Evaluating the quality of an extractor by combining the labeled data collection with the Annotation Difference Viewer

You can evaluate the quality of an extractor by comparing the results of one extractor run to a labeled data collection. By comparing the results, you can determine the accuracy and completeness of an extractor against a standard that you establish.

Before you begin

Procedure

  1. Run the extractor that you want to evaluate.

    The results of the run are saved in a new subdirectory named result-system-timestamp in the results directory.

  2. Under the Results directory, right-click the result-system-timestamp subdirectory, and select Compare Text Analytics Result With > Labeled Collection.
  3. Select the labeled data collection, and click OK.

    The comparison is shown in the Annotation Difference Viewer .

    Note: The comparison is shown only for those annotation types that are common between the results folder and the labeled collection (view name and attribute name). For example, if the results have annotation types Person.name and Phone.num , but the labeled data collection has only the type Person.name , the comparison is only shown for Person.name .
  4. Evaluate the quality of your extractor.
    1. Evaluate the accuracy of your extractor.

      The precision measure is a reflection of the accuracy of your extractor. Your goal is to create an extractor that is as precise as possible.

    2. Evaluate the completeness of your extractor.

      The recall measure is a reflection of the completeness, or coverage, of your extractor.

    Labeled collection details apply only when you are comparing the results of an extractor run to a labeled data collection.

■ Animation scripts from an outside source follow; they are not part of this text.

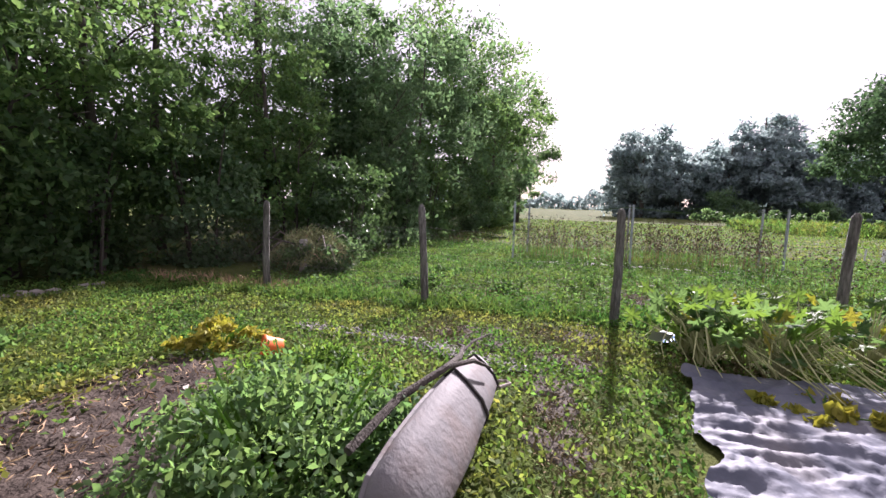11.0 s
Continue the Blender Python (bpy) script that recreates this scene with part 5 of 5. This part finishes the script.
leafy("shrub", "leafy green shrub at the corner of the bed", -12.6, 1.25, 0.42, 0.62, 1500, 0.11, LEAF, 401, group="garden plants")
leafy("weed_clump", "low weedy clump beside the bed", -11.9, 1.75, 0.45, 0.28, 900, 0.09, LEAF_BRIGHT, 402, group="garden plants")
leafy("flower_clump", "yellow and red fading flower plants", -14.1, 2.3, 0.36, 0.24, 600, 0.08, LEAF_YELLOW, 403, group="garden plants")
leafy("flower_clump", "yellow-green low plants in the bed", -12.25, 2.35, 0.3, 0.2, 420, 0.08, LEAF_YELLOW, 404, group="garden plants")
leafy("tomato_heap", "heap of pulled green tomato plants", -12.5, 3.95, 0.62, 0.5, 5200, 0.062, LEAF, 405, stems=16, group="garden plants")
leafy("tomato_heap", "heap of pulled green tomato plants", -13.1, 3.7, 0.55, 0.40, 4000, 0.062, LEAF_BRIGHT, 406, stems=10, narrow=0.36, group="garden plants")
leafy("weed_clump", "grass tuft at the tray's foot", -11.72, 4.52, 0.2, 0.22, 420, 0.10, GRASS_LEAF, 407, stems=4, narrow=0.25, group="garden plants", up=0.6)
stick = thing("stick", "pale bare stick leaning on the plant heap", "stick", (-11.85, 3.85, 0.0))
part("wood", rod([(0, 0, 0.02), (-0.12, -0.08, 0.2), (-0.3, -0.1, 0.42)], [0.02, 0.018, 0.014], 6, 0.3), WOOD_PALE, stick)

# overturned grey barrow tray
TRAY = mat("scuffed_tray", (0.125, 0.122, 0.122), (0.185, 0.178, 0.172), 5, 0.75, 0.3, 30, spec=0.2, c3=(0.13, 0.09, 0.07), big=4, stain=0.6)
tub = thing("barrow_tray", "grey sheet-metal barrow tray lying on its side against the plant heap", "barrow tray", (-12.08, 4.50, 0.0), turn=-3)
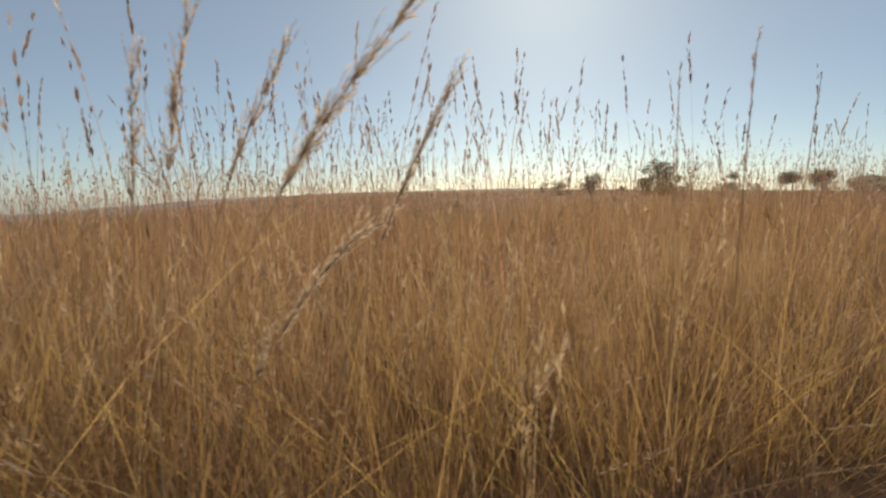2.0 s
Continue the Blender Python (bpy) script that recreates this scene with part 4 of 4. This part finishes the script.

The measures that are described in Annotation Difference Viewer are the standard measures that are used in natural language processing.

    Table 1. Labeled Collection measures
    Column Description
    Resource Name of the output view. Nested beneath are the following rows:
    Exact
    An exact calculation of the precision, recall, and F-measure.

    Overlapping results that are identified as incorrect.

    Partial
    The calculation of the precision, recall, and F-measure of overlapping results are counted as partially correct.

    For example, if 8 of the 13 characters in a result are overlapping, the result might be counted as 8/13 or 0.62

    Relaxed
    The calculation of the precision, recall, and F-measure when the overlapping results are counted as correct.
    Precision The percentage of the results that the extractor identified as correct that are correct according to the labeled data collection. The higher the precision, the better the extractor is at extracting results that are annotated in the labeled data collection.

    For example, the extractor extracted five phone numbers from an input file, but only four of them are correct based on the labeled data collection. The precision is 4/5 or 80% .

    Recall Compared to the number of results that are in the labeled data collection, the percentage of the extracted results that is correct.

    For example, according to the labeled data collection, there are 8 correct phone numbers. The extractor extracted 5 phone numbers. However, only 4 of those 5 numbers are correct. The recall is 4/8 or 50% .

    F-Measure A weighted average of the precision and recall measures, computed as
    										2 x Precision x Recall / (Precision + Recall)